For the purposes of the present application, the matters set out by her Honour in sub-paragraphs 36(a), (c), (d), (e), (f), (g), (h), (i) and (m) are of immediate relevance.
In particular, in sub-paragraph (m), her Honour said:
"... [It] is not sufficient to establish the issue of unreasonableness in favour of an applicant for a certificate that, in the end, the question for the jury depended upon word against word; in the majority of such cases, it would be quite reasonable for the prosecution to allow those matters to be decided by the jury; it would be different where the word upon which the Crown case depended had been demonstrated to be one which was very substantially lacking in credit [citation omitted]."
In the present case, the Crown case was dependent upon the evidence of the complainant who, at the time of the alleged offences, was a 15 year old girl residing at the home of the applicant and his wife and young children.
The events about which she complained were not witnessed by anyone else and, therefore, her evidence was the subject of a Murray direction. She did however make two contemporaneous complaints. There was no real challenge about the fact of those complaints.
The complainant's evidence was the subject of a credit attack, amongst other things.
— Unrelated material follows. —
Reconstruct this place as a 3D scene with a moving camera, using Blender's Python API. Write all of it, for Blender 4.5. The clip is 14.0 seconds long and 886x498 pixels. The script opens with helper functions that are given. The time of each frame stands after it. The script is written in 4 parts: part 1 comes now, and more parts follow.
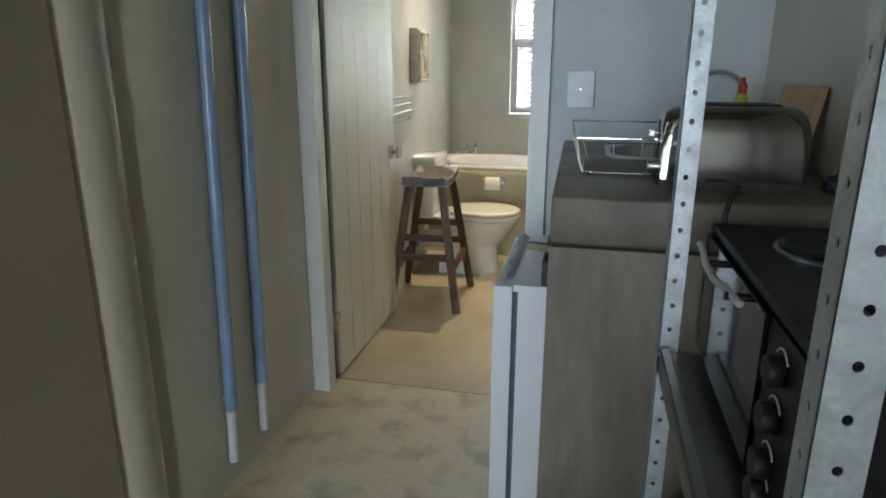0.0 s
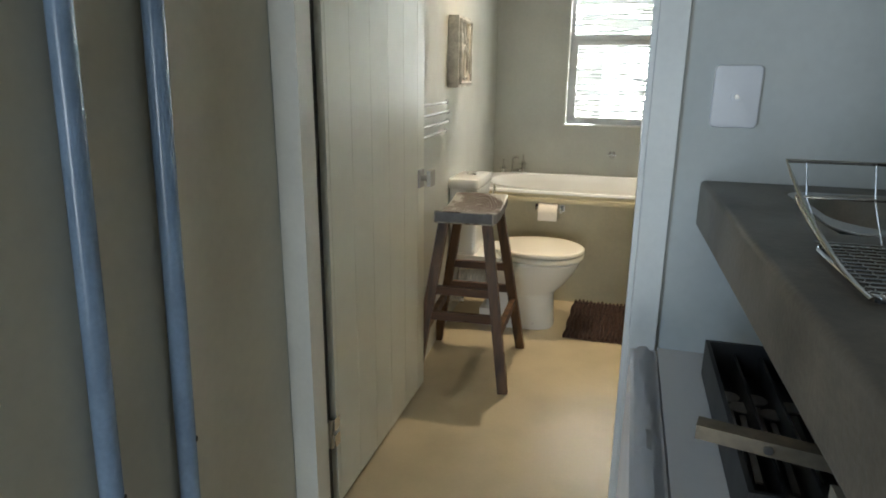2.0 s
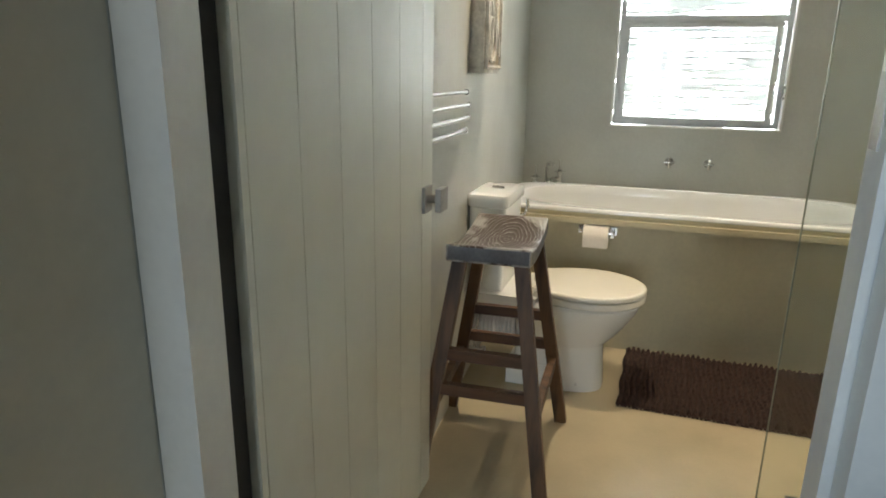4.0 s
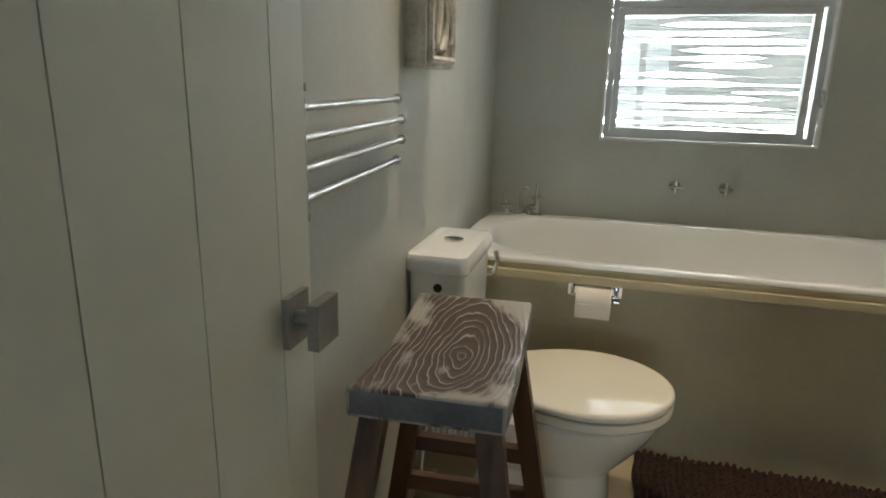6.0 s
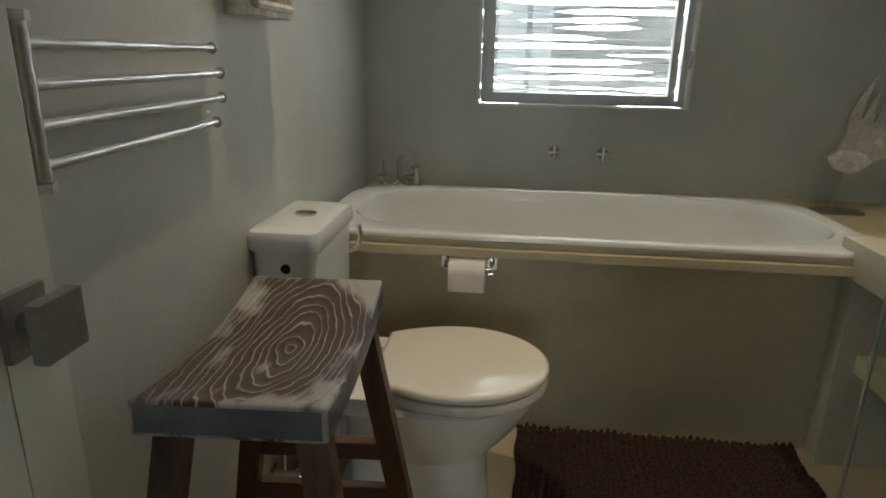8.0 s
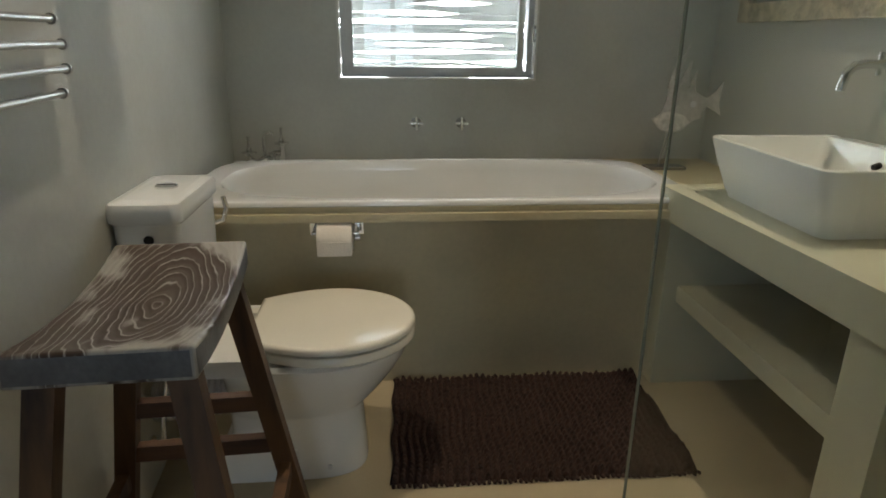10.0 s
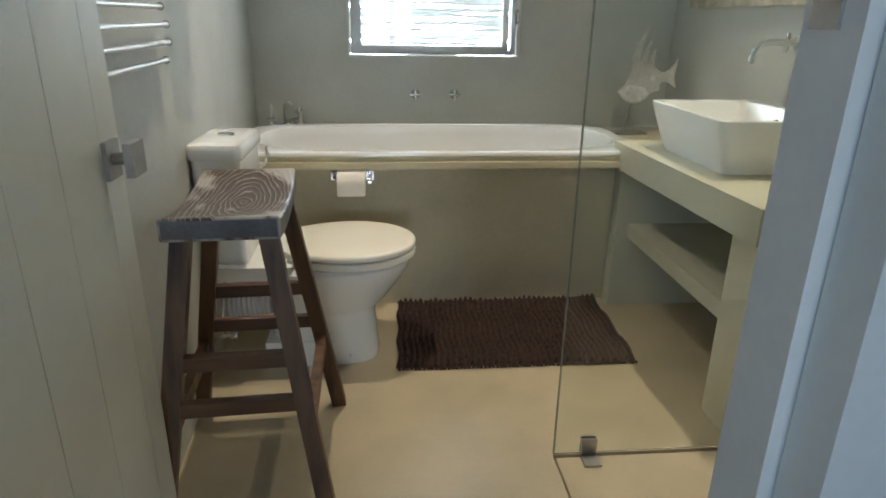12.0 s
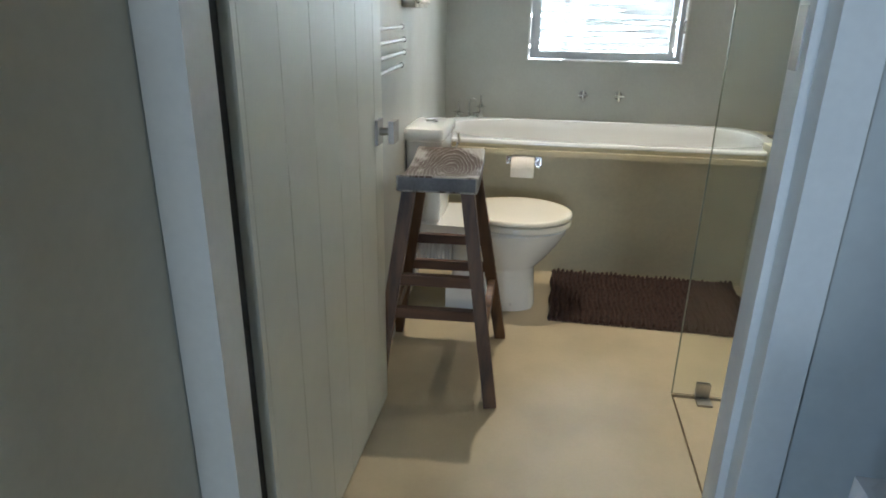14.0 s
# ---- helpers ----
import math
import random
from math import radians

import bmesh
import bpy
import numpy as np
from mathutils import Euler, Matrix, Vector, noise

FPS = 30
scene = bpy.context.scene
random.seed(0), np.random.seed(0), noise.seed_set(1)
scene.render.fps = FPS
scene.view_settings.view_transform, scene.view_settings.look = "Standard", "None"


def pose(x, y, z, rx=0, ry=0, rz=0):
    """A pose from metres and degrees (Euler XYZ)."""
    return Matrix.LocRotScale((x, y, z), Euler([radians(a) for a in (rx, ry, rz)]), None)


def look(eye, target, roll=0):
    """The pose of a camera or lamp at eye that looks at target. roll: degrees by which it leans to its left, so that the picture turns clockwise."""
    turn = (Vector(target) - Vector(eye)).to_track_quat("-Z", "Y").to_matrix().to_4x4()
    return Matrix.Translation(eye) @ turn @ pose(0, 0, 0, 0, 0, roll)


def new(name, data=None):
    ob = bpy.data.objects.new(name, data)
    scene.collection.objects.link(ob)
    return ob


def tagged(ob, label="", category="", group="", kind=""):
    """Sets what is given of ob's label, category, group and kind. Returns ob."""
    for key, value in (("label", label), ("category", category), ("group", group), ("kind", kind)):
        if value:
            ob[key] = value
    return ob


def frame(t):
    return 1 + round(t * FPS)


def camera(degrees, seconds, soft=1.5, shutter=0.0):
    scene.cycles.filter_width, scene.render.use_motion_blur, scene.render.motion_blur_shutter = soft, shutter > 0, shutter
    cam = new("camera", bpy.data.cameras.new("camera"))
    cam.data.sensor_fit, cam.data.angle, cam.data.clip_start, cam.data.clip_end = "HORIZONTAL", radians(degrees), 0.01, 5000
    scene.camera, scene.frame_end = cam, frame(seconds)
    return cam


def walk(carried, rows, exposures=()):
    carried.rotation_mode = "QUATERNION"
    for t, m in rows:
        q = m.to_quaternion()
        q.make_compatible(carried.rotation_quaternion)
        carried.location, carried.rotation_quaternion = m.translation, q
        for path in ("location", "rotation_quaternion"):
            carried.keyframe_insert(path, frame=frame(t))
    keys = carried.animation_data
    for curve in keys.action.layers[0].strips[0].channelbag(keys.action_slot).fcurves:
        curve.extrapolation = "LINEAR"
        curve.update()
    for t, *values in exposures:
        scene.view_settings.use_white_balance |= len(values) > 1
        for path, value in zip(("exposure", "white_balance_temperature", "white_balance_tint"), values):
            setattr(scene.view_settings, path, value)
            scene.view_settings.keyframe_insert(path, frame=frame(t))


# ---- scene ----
cam = camera(70.4, 14.0, soft=1.8)
PATH = [
    (0, (0.248, 0.25, 1.26), (-0.185, 2.126, 0.717), 0.1),
    (0.5, (0.209, 0.482, 1.244), (-0.241, 2.356, 0.708), 0.2),
    (1, (0.181, 0.731, 1.235), (-0.289, 2.6, 0.701), 0.2),
    (1.5, (0.09, 0.924, 1.229), (-0.412, 2.785, 0.697), 0.4),
    (2, (0.002, 1.081, 1.236), (-0.531, 2.935, 0.707), 0.6),
    (2.5, (-0.038, 1.291, 1.229), (-0.603, 3.135, 0.701), 0.7),
    (3, (-0.082, 1.486, 1.228), (-0.673, 3.322, 0.697), 0.7),
    (3.2, (-0.109, 1.536, 1.217), (-0.704, 3.37, 0.685), 0.8),
    (5.3, (-0.3, 2.36, 1.151), (-0.891, 4.199, 0.632), 1.2),
    (5.5, (-0.322, 2.441, 1.154), (-0.898, 4.285, 0.634), 1.1),
    (6, (-0.351, 2.624, 1.165), (-0.855, 4.488, 0.645), 1.2),
    (6.5, (-0.339, 2.76, 1.135), (-0.741, 4.647, 0.607), 1.2),
    (7, (-0.325, 2.816, 1.126), (-0.658, 4.709, 0.575), 1.1),
    (7.5, (-0.302, 2.807, 1.124), (-0.587, 4.703, 0.553), 1.1),
    (8, (-0.268, 2.788, 1.121), (-0.471, 4.689, 0.532), 1.1),
    (8.5, (-0.242, 2.776, 1.115), (-0.339, 4.681, 0.514), 0.9),
    (9, (-0.216, 2.755, 1.11), (-0.204, 4.657, 0.491), 0.9),
    (9.2, (-0.207, 2.747, 1.106), (-0.155, 4.647, 0.483), 0.8),
    (11.3, (-0.236, 2.397, 1.104), (-0.002, 4.264, 0.424), 1.1),
    (11.5, (-0.228, 2.342, 1.099), (-0.013, 4.208, 0.414), 1.0),
    (12, (-0.252, 2.173, 1.108), (-0.073, 4.042, 0.419), 0.9),
    (12.5, (-0.291, 1.986, 1.137), (-0.154, 3.858, 0.446), 1.0),
    (13, (-0.294, 1.873, 1.151), (-0.225, 3.748, 0.459), 0.9),
    (13.5, (-0.272, 1.76, 1.146), (-0.351, 3.633, 0.45), 0.9),
    (14, (-0.279, 1.662, 1.167), (-0.58, 3.512, 0.467), 0.9),
]
EXPOSURES = [(0.0, 0.5, 6300, 10), (0.5, 0.42, 6550, 10), (1.2, 0.42, 6900, 10), (2.0, 0.46, 6450, 10), (3.2, 0.48, 6350, 10), (5.3, 0.08, 6200, 10), (6.5, -0.5, 6250, 10), (9.2, -0.76, 6150, 10), (11.3, 0.14, 6000, 10), (12.5, 0.24, 5600, 10), (13.2, 0.30, 5550, 10), (14.0, 0.42, 5600, 10)]
walk(cam, [(t, look(eye, target, roll)) for t, eye, target, roll in PATH], EXPOSURES)

# ---- world, sun, exposure ----
world = bpy.data.worlds.new("sky")
scene.world = world
world.use_nodes = True
wn = world.node_tree
sky = wn.nodes.new("ShaderNodeTexSky")
sky.sky_type, sky.sun_disc = "NISHITA", False
sky.sun_elevation, sky.sun_rotation = radians(50), radians(20)
wn.links.new(sky.outputs[0], wn.nodes["Background"].inputs[0])
wn.nodes["Background"].inputs[1].default_value = 0.15


def lamp(name, kind, m, energy, color=(1, 1, 1), **more):
    data = bpy.data.lights.new(name, kind)
    data.energy, data.color = energy, color
    for key, value in more.items():
        setattr(data, key, value)
    ob = new(name, data)
    ob.matrix_world = m
    return ob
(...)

But it was by no means inevitable that that attack would be successful.
Having closely observed the complainant, she was not in my opinion a witness who was demonstrated to be very substantially lacking in credit.
It was, in my view, entirely appropriate for the jury to decide whether her evidence was such that they could be satisfied of the applicant guilty beyond reasonable doubt.
In my opinion, a jury could have convicted the applicant on the evidence of the complainant and notwithstanding the criticisms made of her by counsel for the applicant in her address to the jury and repeated in the submissions on the present application.
The applicant has therefore not discharged the onus he bears of showing it was not reasonable to institute the proceedings having regard to an objective analysis of the whole of the relevant evidence.
The application for costs is dismissed.